Data Analysis Report
{'=' * 50}
Data Source: {self.data_source}
Analysis Date: {datetime.now().strftime('%Y-%m-%d %H:%M:%S')}

Basic Statistics:
- Count: {self.analysis_results['count']}
- Sum: {self.analysis_results['sum']:,.2f}
- Mean: {self.analysis_results['mean']:,.2f}
- Min: {self.analysis_results['min']:,.2f}
- Max: {self.analysis_results['max']:,.2f}
- Range: {self.analysis_results['range']:,.2f}

Outliers: {len(self.detect_outliers())} found

Errors: {len(self.errors)} warnings/errors
"""
            
            if self.errors:
                report += "\nErrors/Warnings:\n"
                for error in self.errors:
                    report += f"- {error}\n"
            
            return report
            
        except Exception as e:
            logging.error(f"Error generating report: {e}")
            return f"Error generating report: {e}"

# Test the robust analyzer
test_data = [100, 200, 300, 400, 500, 600, 700, 800, 900, 1000, "invalid", -50, 1500]

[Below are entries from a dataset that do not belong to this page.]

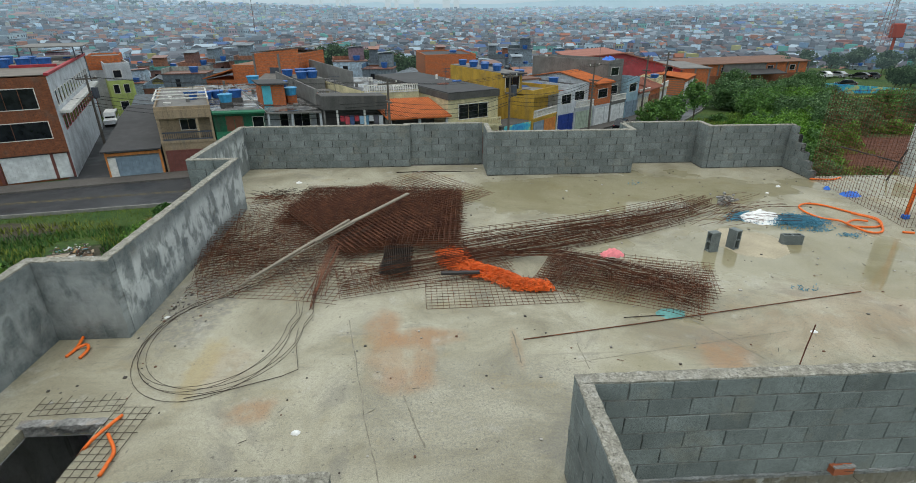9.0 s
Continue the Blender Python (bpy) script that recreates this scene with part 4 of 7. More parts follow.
def flat(cx, cy, z, angle, w, h, sag=0.05, seed=0.0, lift=(0, 0)):
    ca, sa = math.cos(radians(angle)), math.sin(radians(angle))

    def place(u, v):
        a, b = u - w / 2, v - h / 2
        n = noise.noise(Vector((u * 0.7 + seed, v * 0.7, seed))) * sag
        return cx + a * ca - b * sa, cy + a * sa + b * ca, max(0.006, z + n + lift[0] * a + lift[1] * b)

    return place


pile = base("steel_mesh_pile", None, "stack of rusty welded steel mesh sheets lying on the wet roof", "steel mesh")
r = random.Random(12)
for i in range(9):
    w, h = 2.4, 3.2
    g = sheet("mesh_sheet", w, h, 0.10, flat(-0.38 + r.uniform(-0.06, 0.06), 10.5 + r.uniform(-0.1, 0.1), 0.08 + 0.022 * i, -4 + r.uniform(-1.5, 1.5), w, h, 0.03, i * 0.02, (0.01, 0.015)), 0.0042, seed=i)
    part("mesh_sheet", g, M_REBAR, pile)
for i in range(10):
    w, h = 2.45, 3.0
    g = sheet("mesh_sheet", w, h, 0.10, flat(-1.25 + r.uniform(-0.07, 0.07), 10.45 + r.uniform(-0.1, 0.1), 0.10 + 0.024 * i, 36 + r.uniform(-2, 2), w, h, 0.03, 4 + i * 0.02, (0.01, 0.02)), 0.0042, seed=20 + i)
    part("mesh_sheet", g, M_REBAR, pile)
for i, (cx, cy, a, w, h, z) in enumerate(((-2.1, 11.6, 8, 2.6, 2.3, 0.12), (-2.4, 11.0, 30, 2.45, 2.8, 0.16), (-0.1, 11.7, 40, 2.4, 2.6, 0.32), (-2.9, 9.6, 18, 2.4, 2.6, 0.10),
                                         (0.1, 11.4, -36, 2.4, 1.7, 0.34), (-1.9, 9.3, -6, 2.6, 2.2, 0.14), (-1.0, 9.4, 5, 3.0, 1.2, 0.20))):
    g = sheet("mesh_sheet", w, h, 0.11, flat(cx, cy, z, a, w, h, 0.08, 30 + i), seed=40 + i)
    part("mesh_sheet", g, M_REBAR, pile)
for i in range(6):
    w, h = 2.0, 2.35
    g = sheet("mesh_sheet", w, h, 0.10, flat(-2.0 + r.uniform(-0.12, 0.12), 11.45 + r.uniform(-0.12, 0.12), 0.09 + 0.02 * i, -6 + r.uniform(-4, 4), w, h, 0.04, 70 + i, (0.01, 0.015)), 0.0042, seed=80 + i)
    part("mesh_sheet", g, M_REBAR, pile)
for n, (a, b, wd) in enumerate((((-2.90, 7.70, 0.16), (-1.50, 9.58, 0.44), 0.030), ((-2.05, 8.80, 0.33), (-0.37, 10.90, 0.52), 0.040))):
    a, b = Vector(a), Vector(b)
    q = part("plank", Geo().rough(0, (b - a).length, -wd, wd, 0, 0.028, 0.09, 0.003, 6, 2 + n), M_PLANK, pile, "long weathered timber plank")
    q.matrix_basis = pose(*a, 0, -math.degrees(math.asin((b - a).z / (b - a).length)), math.degrees(math.atan2(b.y - a.y, b.x - a.x)))
part("pole", Geo().tube([(-3.5, 7.0, 0.05), (-2.6, 8.1, 0.20), (-1.4, 9.55, 0.40)], 0.014, 5), M_PLANK, pile, "thin weathered pole")

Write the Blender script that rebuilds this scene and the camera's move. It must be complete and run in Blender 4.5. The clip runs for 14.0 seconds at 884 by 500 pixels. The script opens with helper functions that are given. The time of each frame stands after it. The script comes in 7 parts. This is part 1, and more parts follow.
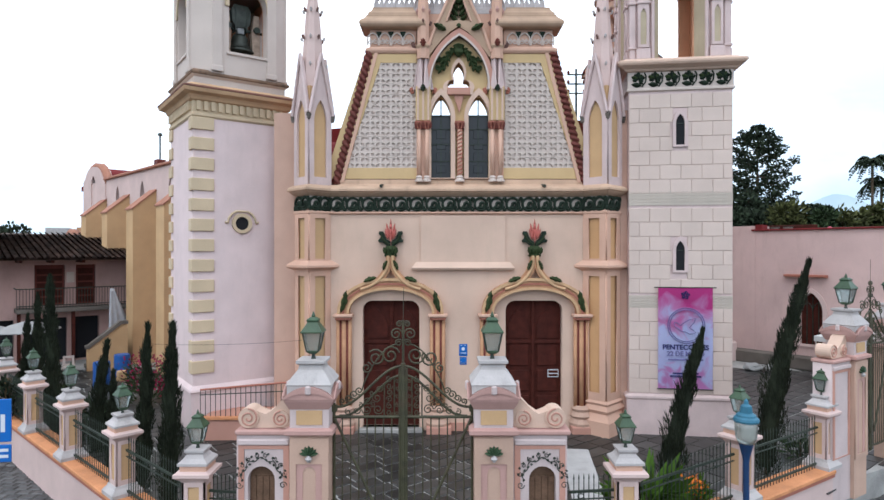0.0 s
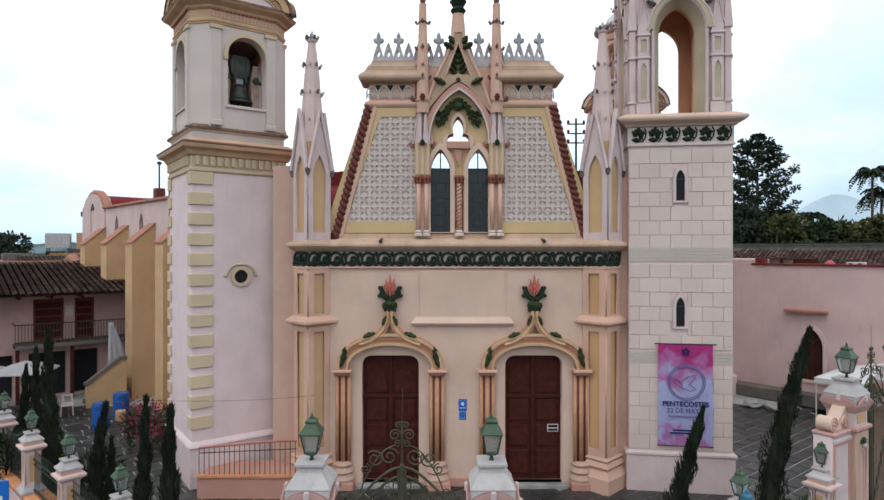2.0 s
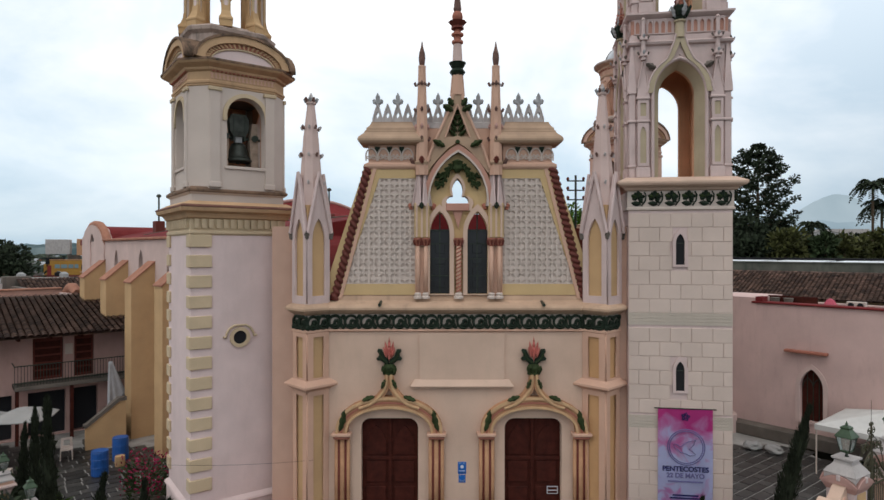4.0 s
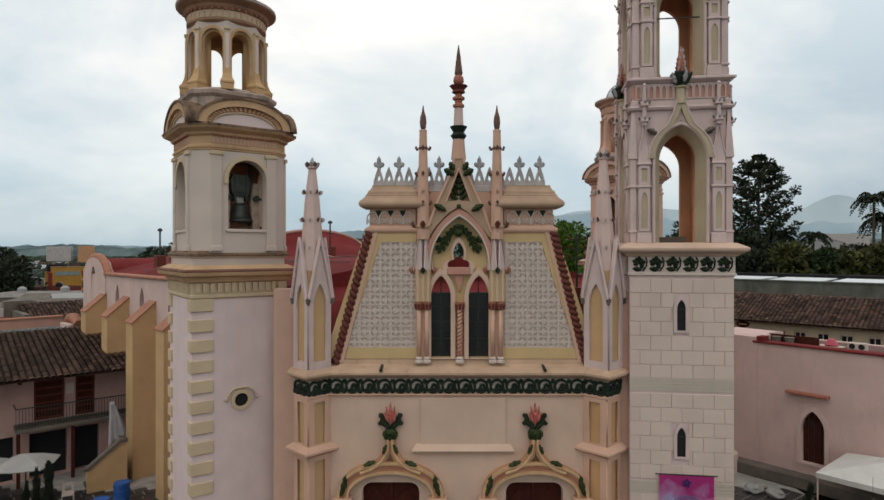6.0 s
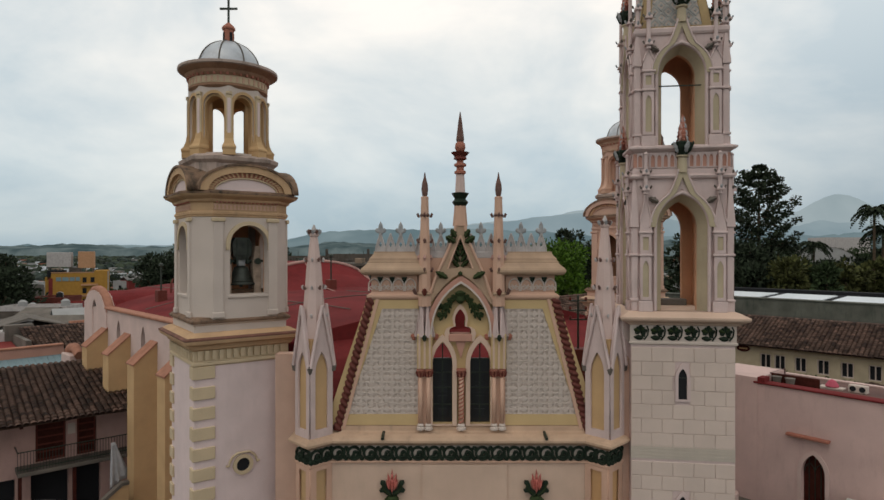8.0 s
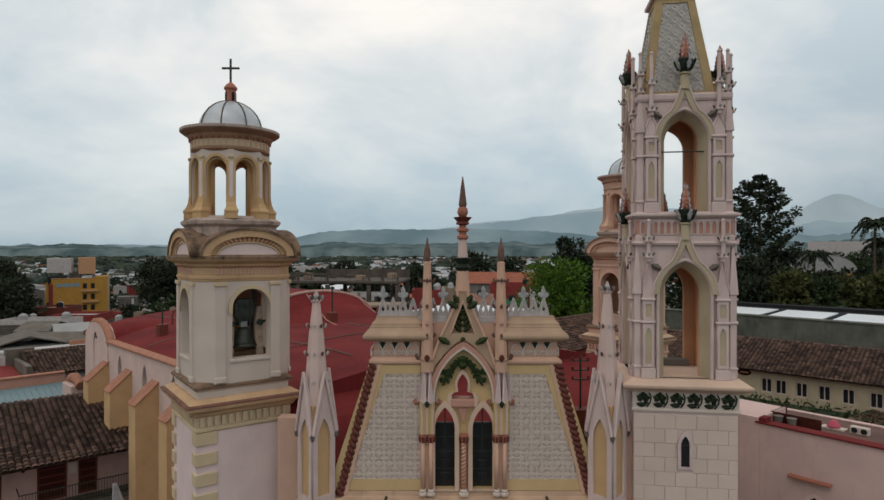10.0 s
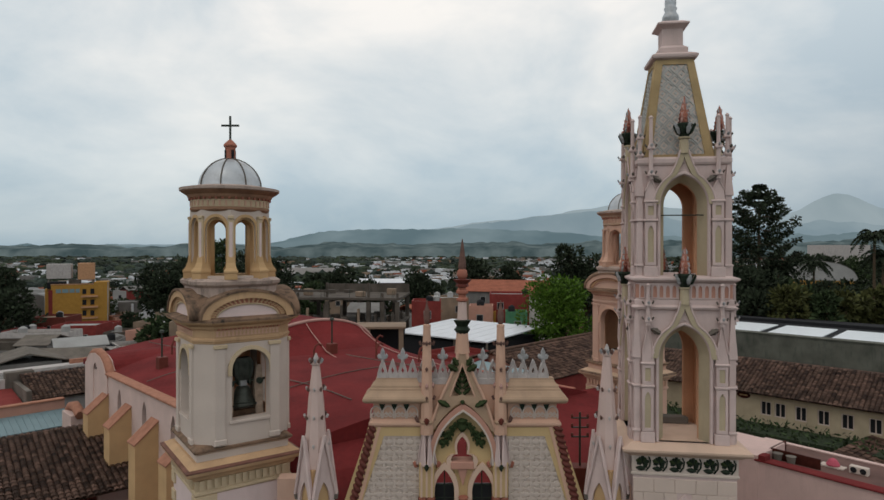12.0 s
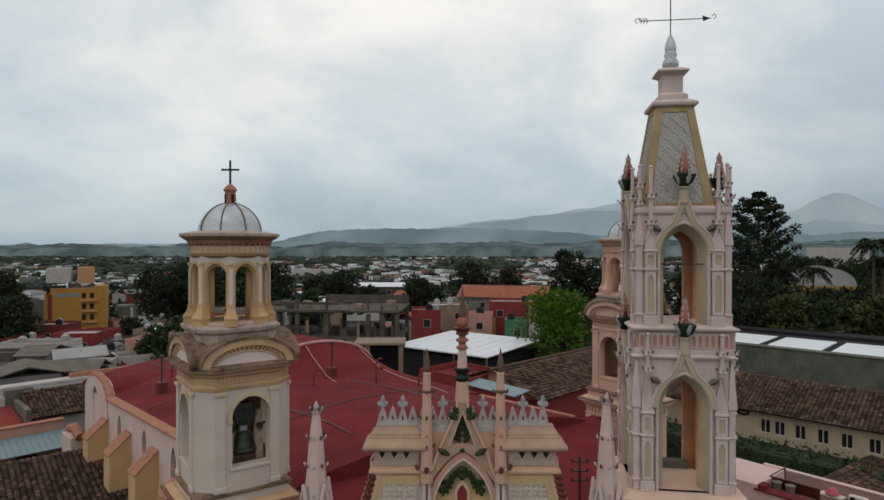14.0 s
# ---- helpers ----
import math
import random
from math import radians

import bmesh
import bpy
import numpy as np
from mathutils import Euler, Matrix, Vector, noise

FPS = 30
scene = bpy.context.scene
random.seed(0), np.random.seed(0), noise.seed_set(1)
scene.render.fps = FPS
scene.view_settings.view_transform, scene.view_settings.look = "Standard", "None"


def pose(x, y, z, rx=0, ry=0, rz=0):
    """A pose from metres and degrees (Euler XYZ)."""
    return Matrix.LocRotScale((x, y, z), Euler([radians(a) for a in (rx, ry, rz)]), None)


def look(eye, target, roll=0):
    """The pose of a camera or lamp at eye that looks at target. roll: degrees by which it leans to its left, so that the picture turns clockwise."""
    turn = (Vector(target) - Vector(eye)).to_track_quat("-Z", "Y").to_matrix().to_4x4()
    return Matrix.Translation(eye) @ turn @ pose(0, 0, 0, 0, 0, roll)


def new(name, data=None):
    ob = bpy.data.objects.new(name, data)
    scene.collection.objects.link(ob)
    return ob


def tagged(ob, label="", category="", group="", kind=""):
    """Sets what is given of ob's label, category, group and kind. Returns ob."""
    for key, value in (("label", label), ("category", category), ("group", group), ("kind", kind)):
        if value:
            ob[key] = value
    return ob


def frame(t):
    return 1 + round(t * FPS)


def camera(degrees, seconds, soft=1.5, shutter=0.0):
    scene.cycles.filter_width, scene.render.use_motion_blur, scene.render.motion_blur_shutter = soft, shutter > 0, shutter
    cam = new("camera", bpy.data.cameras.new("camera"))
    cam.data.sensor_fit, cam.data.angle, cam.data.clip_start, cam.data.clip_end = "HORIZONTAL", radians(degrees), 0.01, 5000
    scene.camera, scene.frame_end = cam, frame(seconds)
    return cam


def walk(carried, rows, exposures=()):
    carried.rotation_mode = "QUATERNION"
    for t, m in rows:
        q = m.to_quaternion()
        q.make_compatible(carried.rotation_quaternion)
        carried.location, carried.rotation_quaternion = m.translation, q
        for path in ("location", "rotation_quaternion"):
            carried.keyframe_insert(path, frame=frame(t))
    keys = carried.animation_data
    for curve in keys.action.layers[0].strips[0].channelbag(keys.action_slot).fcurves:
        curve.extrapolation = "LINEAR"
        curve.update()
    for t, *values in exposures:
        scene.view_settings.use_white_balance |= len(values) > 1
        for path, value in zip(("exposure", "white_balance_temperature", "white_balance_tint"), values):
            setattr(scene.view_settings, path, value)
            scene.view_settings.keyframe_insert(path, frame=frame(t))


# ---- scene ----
cam = camera(72.0, 14.0)
METRES, EYE, TILT, LEAN, TURN = 12.5, 5.3, 0.0, 0.0, 0.0
ROWS = [
    (0.0, 0.0, 0.0, 0.0, 0.0, 0.0, -0.0),
    (0.5, 0.0007, 0.0006, 0.0294, -0.02, -0.01, 0.0),
    (1.0, 0.0014, 0.0007, 0.0621, -0.03, -0.02, -0.01),
    (1.5, 0.001, 0.0007, 0.0933, -0.02, -0.01, 0.01),
    (2.0, 0.001, 0.004, 0.1279, -0.01, -0.01, -0.01),
    (2.5, 0.002, 0.0067, 0.1655, -0.0, -0.05, -0.02),
    (3.0, 0.0037, 0.0063, 0.2019, -0.01, -0.04, -0.01),
    (5.5, 0.0024, 0.0071, 0.3843, 0.08, -0.01, 0.01),
    (6.0, 0.0021, 0.0059, 0.4225, 0.08, 0.02, 0.01),
    (6.5, 0.0015, 0.0055, 0.4636, 0.08, -0.01, 0.01),
    (7.0, 0.0007, 0.0053, 0.506, 0.09, -0.04, -0.0),
    (7.5, -0.0003, 0.0049, 0.544, 0.08, -0.05, 0.0),
    (8.0, -0.0014, 0.0046, 0.5816, 0.09, -0.08, -0.01),
    (10.5, -0.0078, 0.0062, 0.7743, 0.09, -0.16, -0.03),
    (11.0, -0.0079, 0.0061, 0.8121, 0.08, -0.18, -0.03),
    (11.5, -0.0079, 0.0058, 0.85, 0.07, -0.2, -0.03),
    (12.0, -0.0071, 0.0058, 0.8843, 0.06, -0.21, -0.03),
    (12.5, -0.0071, 0.0063, 0.9189, 0.05, -0.21, -0.03),
    (13.0, -0.007, 0.007, 0.9516, 0.04, -0.23, -0.04),
    (13.5, -0.0077, 0.0069, 0.9787, 0.03, -0.27, -0.04),
    (14.0, -0.0082, 0.0057, 0.9994, 0.02, -0.29, -0.04),
]
walk(cam, [(t, pose(0, -18, EYE, TILT, LEAN, TURN) @ pose(METRES * x, METRES * y, METRES * z, 90 + pitch, roll, yaw)) for t, x, y, z, yaw, pitch, roll in ROWS],
     [(0.0, 0.5, 6000, 11), (1.5, 0.24, 6150, 11), (3.0, -0.1, 6500, 12), (6.5, -0.53, 7150, 11), (8.2, -0.63, 7200, 11), (10.5, -0.7, 7050, 11), (14.0, -0.75, 7000, 11)])

# ---- world, sun ----
world = bpy.data.worlds.new("overcast_sky")
scene.world = world
world.use_nodes = True
wn, wl = world.node_tree.nodes, world.node_tree.links
wn.clear()
w_out = wn.new("ShaderNodeOutputWorld")
w_bg = wn.new("ShaderNodeBackground")
w_sky = wn.new("ShaderNodeTexSky")
w_sky.sky_type, w_sky.sun_disc = "NISHITA", False
w_sky.sun_elevation, w_sky.sun_rotation = radians(58), radians(160)
w_tc = wn.new("ShaderNodeTexCoord")
w_map = wn.new("ShaderNodeMapping")
w_map.inputs["Scale"].default_value = (1.0, 1.0, 1.9)
w_cl = wn.new("ShaderNodeTexNoise")
w_cl.inputs["Scale"].default_value, w_cl.inputs["Detail"].default_value = 2.3, 8.0
w_cl.inputs["Roughness"].default_value, w_cl.inputs["Distortion"].default_value = 0.55, 0.3
w_ramp = wn.new("ShaderNodeValToRGB")
w_ramp.color_ramp.elements[0].position, w_ramp.color_ramp.elements[0].color = 0.38, (5.9, 6.9, 7.75, 1)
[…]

analyzer = RobustDataAnalyzer("test_database")
if analyzer.load_data(test_data):
    analyzer.calculate_statistics()
    print(analyzer.generate_report())
else:
    print("Failed to load data")

Assets

Resources

Python error handling: https://docs.python.org/3/tutorial/errors.html
Debugging techniques: https://realpython.com/python-debugging-pdb/
Logging tutorial: https://docs.python.org/3/howto/logging.html
Exception handling best practices: https://realpython.com/python-exceptions/

Summary

Error handling and debugging are important for building reliable applications. Key concepts include try-except blocks, custom exceptions, logging, and debugging techniques. These skills help you write robust code that handles unexpected situations gracefully.